Don't wait for Bethesda to announce this during a random Nintendo Direct or an Xbox Showcase. If you're itching for Cyrodiil, you have options. The modding community has already "lifted the vale" in their own way.

  1. Check out Skyblivion: This is the fan-made remake of Oblivion in the Skyrim engine. It’s been in development for over a decade and is slated for a 2025 release. Honestly, it might come out before the official remaster.
  2. Play the Original with Mods: Use "Nexus Mods" and look for the "Oblivion Upscaled Textures" (OUT) pack.
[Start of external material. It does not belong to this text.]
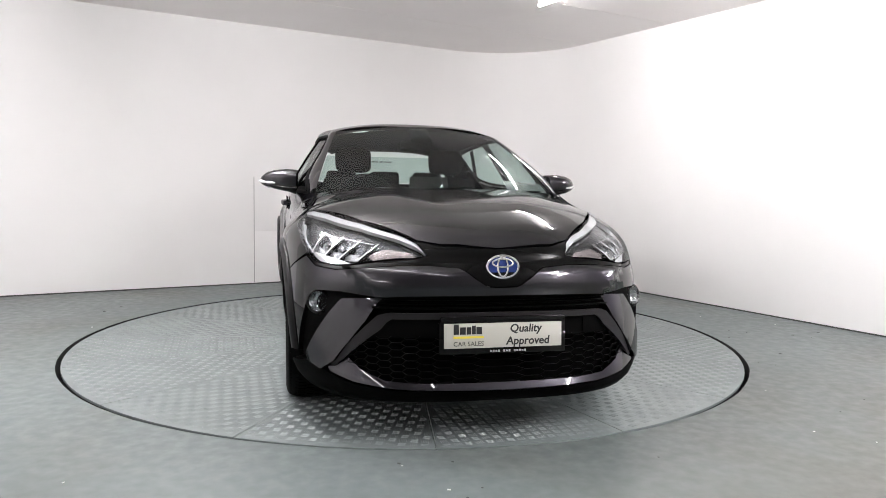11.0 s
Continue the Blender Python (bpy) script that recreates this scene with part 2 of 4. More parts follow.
def room():
    plan = [uv(U_WALL, V_BACK)]
    cu, cv = U_RIGHT - R_CORNER, V_BACK + R_CORNER
    for k in range(25):
        a = math.pi / 2 * k / 24
        plan.append(uv(cu + R_CORNER * math.sin(a), cv - R_CORNER * math.cos(a)))
    plan.append(uv(U_RIGHT, V_SIDE))
    w = wall_strip("wall_curved", plan, 0.0, CEIL, 0.12, WALL, 1)
    tagged(w, "white painted wall with a rounded corner", "wall")
    # unseen walls past the white one, greyed to darken the car's reflections
    w = wall_strip("wall_back", [uv(U_LEFT, V_BACK), uv(U_WALL, V_BACK)], 0.0, CEIL, 0.12, LEFT_DIM, 1)
    tagged(w, "unseen wall, greyed to darken reflections in the car", "wall")
    w = wall_strip("wall_left", [uv(U_LEFT, V_FRONT), uv(U_LEFT, V_BACK)], 0.0, CEIL, 0.12, LEFT_DIM, 1)
    tagged(w, "unseen wall, greyed to darken reflections in the car", "wall")
    w = wall_strip("wall_front", [uv(U_HALL, V_FRONT), uv(U_LEFT, V_FRONT)], 0.0, CEIL, 0.12, DIM_SURROUND, 1)
    tagged(w, "unseen wall behind the camera, dark grey to dim reflections and fill", "wall")
    w = wall_strip("wall_right", [uv(U_HALL, V_SIDE), uv(U_HALL, V_FRONT)], 0.0, CEIL, 0.12, SIDE_REFLECTOR, 1)
    tagged(w, "unseen hall wall, pale to brighten reflections in the car", "wall")
    w = wall_strip("wall_return", [uv(U_RIGHT + .12, V_SIDE), uv(U_HALL, V_SIDE)], 0.0, CEIL, 0.12, SIDE_REFLECTOR, 1)
    tagged(w, "unseen hall wall, pale to brighten reflections in the car", "wall")
    # ceiling boards with open joints in one mesh
    verts, faces = [], []
    edges = [V_BACK - 0.3, -1.90, -0.66, 0.58, 1.82, 3.06, 4.30, 5.54, V_FRONT + 0.3]
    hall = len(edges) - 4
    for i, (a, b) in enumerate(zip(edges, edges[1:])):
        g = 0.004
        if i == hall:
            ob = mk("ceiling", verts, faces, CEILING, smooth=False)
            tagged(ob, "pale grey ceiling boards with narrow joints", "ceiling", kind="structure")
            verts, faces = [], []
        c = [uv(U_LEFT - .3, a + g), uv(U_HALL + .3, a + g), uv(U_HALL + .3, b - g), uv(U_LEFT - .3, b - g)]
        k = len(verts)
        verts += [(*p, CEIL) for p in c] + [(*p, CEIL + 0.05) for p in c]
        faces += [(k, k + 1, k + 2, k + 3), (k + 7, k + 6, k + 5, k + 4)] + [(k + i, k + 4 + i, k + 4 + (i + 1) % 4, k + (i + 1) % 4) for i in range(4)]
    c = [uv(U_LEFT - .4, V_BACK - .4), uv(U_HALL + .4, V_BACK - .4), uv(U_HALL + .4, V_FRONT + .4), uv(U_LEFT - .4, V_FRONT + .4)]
    # unseen boards, dark so that bonnet and windscreen mirror less ceiling
    ob = mk("ceiling_dimmer", verts, faces, DIM_SURROUND, smooth=False)
    tagged(ob, "unseen ceiling boards, dark grey to dim reflections", "ceiling", kind="structure")
    ob = mk("ceiling_backing", [(*p, CEIL + 0.054) for p in c], [(0, 1, 2, 3)], SEAM, smooth=False)
    tagged(ob, "dark void above the ceiling boards", "ceiling", kind="structure")


TABLE_R, PIT_R = 2.250, 2.278


def floor():
    """The painted floor with the round hole for the turntable and the pit under it."""
    n = 160
    verts, faces = [], []
    for r in (PIT_R, PIT_R + 0.012, 3.0, 6.0, 14.0):
        for k in range(n):
            a = 2 * math.pi * k / n
            chip = 0.004 * noise.noise((9 * math.cos(a), 9 * math.sin(a), 3)) if r < 2.3 else 0
            verts.append(((r + chip) * math.cos(a), (r + chip) * math.sin(a), 0.002 if r == PIT_R else 0.008))
    faces += [f[::-1] for f in grid_faces(5, n, True)]
    ob = mk("floor", verts, faces, FLOOR)
    tagged(ob, "worn grey-green painted concrete floor", "floor", kind="structure")
    v, f = [], []
    for r, z in ((PIT_R, 0.002), (PIT_R, -0.12), (0.0, -0.12)):
        v += [(r * math.cos(2 * math.pi * k / n), r * math.sin(2 * math.pi * k / n), z) for k in range(n)]
    f = grid_faces(3, n, True)
    ob = mk("floor_pit", v, f, PIT, smooth=False)
    tagged(ob, "black pit round the turntable's edge", "pit", kind="structure")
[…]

It uses AI to sharpen the original textures without losing the art style.
  3. The "Wabbajack" Lists: There are automated mod-list installers like "Heart of Cyrodiil" that can turn your steam version of Oblivion into a modern-looking game with about three clicks.

The industry is currently obsessed with remakes. Resident Evil, Dead Space, Silent Hill—everyone is doing it. Bethesda knows they have a goldmine in their back catalog. The "Oblivion Remaster Lifting the Vale" saga isn't just about a game; it's about preserving a specific era of RPG design that was weird, ambitious, and deeply personal.

Wait for the official Xbox Games Showcase in June. That's usually when Bethesda drops their bombs. If we don't see a trailer or even a teaser there, it’s possible the project has been pushed back to 2026 to avoid clashing with other major RPG releases.

But make no mistake. The vale is thinning. Between the leaks, the fan projects, and the corporate documents, the return to the Shivering Isles and the streets of Chorrol is a matter of "when," not "if." Just keep your lockpicks ready and your disposition high.

Next Steps for the Eager Fan:
Monitor the official Bethesda social media channels specifically around the 20th anniversary of the game in March 2026. If a remaster is coming, that’s the prime window for a "shadow drop" or a major reveal. Until then, keep an eye on the "Skyblivion" development diaries—they provide the most consistent look at what a modern Cyrodiil actually looks like in practice.